■ **Extracted data**:
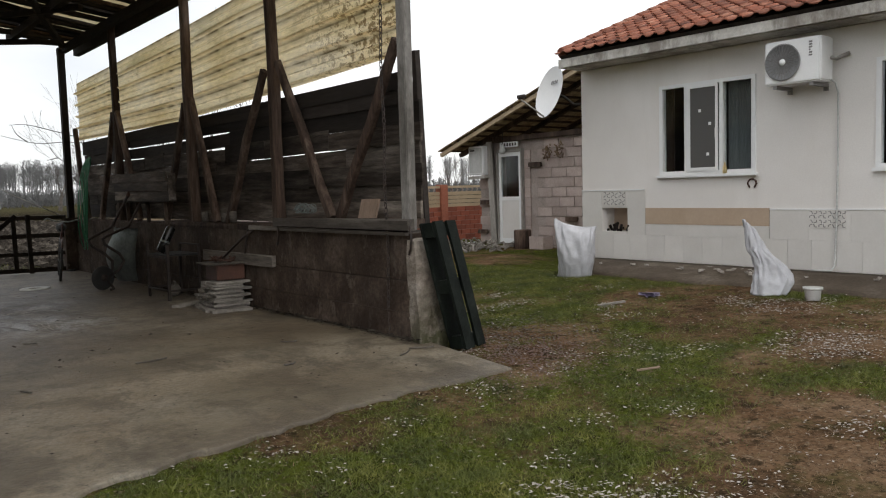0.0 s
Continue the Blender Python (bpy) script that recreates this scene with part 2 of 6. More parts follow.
M["bike_red"] = mat("dull_dark_red_paint", [(0.03, 0.012, 0.01), (0.07, 0.022, 0.018)], 6, 40, 0.5, 0.1)
M["pot"] = mat("terracotta_plastic", [(0.29, 0.108, 0.046), (0.36, 0.14, 0.064)], 4, 40, 0.5, 0.05, contrast=0.08)
M["leaf"] = mat("geranium_leaf", [(0.013, 0.03, 0.009), (0.028, 0.056, 0.014), (0.05, 0.074, 0.018)], 14, 60, 0.55, 0.1, contrast=0.25)
M["leaf_dark"] = mat("dark_leaf", [(0.009, 0.02, 0.01), (0.025, 0.045, 0.02)], 12, 60, 0.5, 0.1, contrast=0.25)
M["soil"] = mat("potting_soil", [(0.02, 0.014, 0.01), (0.05, 0.036, 0.026)], 20, 60, 0.95, 0.6)
M["bucket_white"] = mat("dull_white_bucket", [(0.42, 0.42, 0.40), (0.55, 0.55, 0.53)], 4, 40, 0.5, 0.05)
M["blue"] = mat("dark_blue_plastic", [(0.03, 0.045, 0.09), (0.05, 0.075, 0.14)], 4, 40, 0.45, 0.05)
M["galv"] = mat("dull_galvanised_sheet", [(0.14, 0.165, 0.155), (0.27, 0.30, 0.285), (0.36, 0.385, 0.37)], 3, 24, 0.55, 0.15, metal=0.5, contrast=0.15)
M["hose"] = mat("green_hose", [(0.012, 0.12, 0.05), (0.03, 0.22, 0.10)], 6, 40, 0.4, 0.05)
M["rubber"] = mat("black_rubber", [(0.012, 0.012, 0.012), (0.025, 0.024, 0.023)], 8, 50, 0.8, 0.3)
M["rust"] = mat("rusty_iron", [(0.03, 0.014, 0.01), (0.075, 0.033, 0.02)], 8, 60, 0.85, 0.5, contrast=0.3)
M["rust_chain"] = mat("dark_chain_iron", [(0.018, 0.013, 0.011), (0.05, 0.032, 0.024)], 8, 60, 0.7, 0.3)
M["shiny"] = mat("dark_polished_metal", [(0.012, 0.012, 0.012), (0.05, 0.048, 0.046)], 9, 40, 0.28, 0.1, metal=0.7)
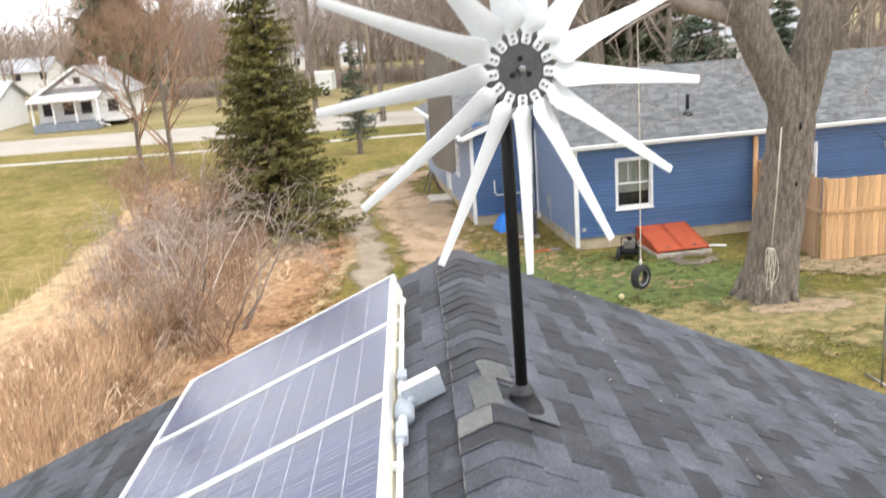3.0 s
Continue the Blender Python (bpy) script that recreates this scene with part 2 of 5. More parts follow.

■ **Set task**: Set down every entry word for word, but omit the pictures.

■ **Exercise answer**:
0.0 s
Continue the Blender Python (bpy) script that recreates this scene with part 2 of 6. More parts follow.
M["bike_red"] = mat("dull_dark_red_paint", [(0.03, 0.012, 0.01), (0.07, 0.022, 0.018)], 6, 40, 0.5, 0.1)
M["pot"] = mat("terracotta_plastic", [(0.29, 0.108, 0.046), (0.36, 0.14, 0.064)], 4, 40, 0.5, 0.05, contrast=0.08)
M["leaf"] = mat("geranium_leaf", [(0.013, 0.03, 0.009), (0.028, 0.056, 0.014), (0.05, 0.074, 0.018)], 14, 60, 0.55, 0.1, contrast=0.25)
M["leaf_dark"] = mat("dark_leaf", [(0.009, 0.02, 0.01), (0.025, 0.045, 0.02)], 12, 60, 0.5, 0.1, contrast=0.25)
M["soil"] = mat("potting_soil", [(0.02, 0.014, 0.01), (0.05, 0.036, 0.026)], 20, 60, 0.95, 0.6)
M["bucket_white"] = mat("dull_white_bucket", [(0.42, 0.42, 0.40), (0.55, 0.55, 0.53)], 4, 40, 0.5, 0.05)
M["blue"] = mat("dark_blue_plastic", [(0.03, 0.045, 0.09), (0.05, 0.075, 0.14)], 4, 40, 0.45, 0.05)
M["galv"] = mat("dull_galvanised_sheet", [(0.14, 0.165, 0.155), (0.27, 0.30, 0.285), (0.36, 0.385, 0.37)], 3, 24, 0.55, 0.15, metal=0.5, contrast=0.15)
M["hose"] = mat("green_hose", [(0.012, 0.12, 0.05), (0.03, 0.22, 0.10)], 6, 40, 0.4, 0.05)
M["rubber"] = mat("black_rubber", [(0.012, 0.012, 0.012), (0.025, 0.024, 0.023)], 8, 50, 0.8, 0.3)
M["rust"] = mat("rusty_iron", [(0.03, 0.014, 0.01), (0.075, 0.033, 0.02)], 8, 60, 0.85, 0.5, contrast=0.3)
M["rust_chain"] = mat("dark_chain_iron", [(0.018, 0.013, 0.011), (0.05, 0.032, 0.024)], 8, 60, 0.7, 0.3)
M["shiny"] = mat("dark_polished_metal", [(0.012, 0.012, 0.012), (0.05, 0.048, 0.046)], 9, 40, 0.28, 0.1, metal=0.7)
3.0 s
Continue the Blender Python (bpy) script that recreates this scene with part 2 of 5. More parts follow.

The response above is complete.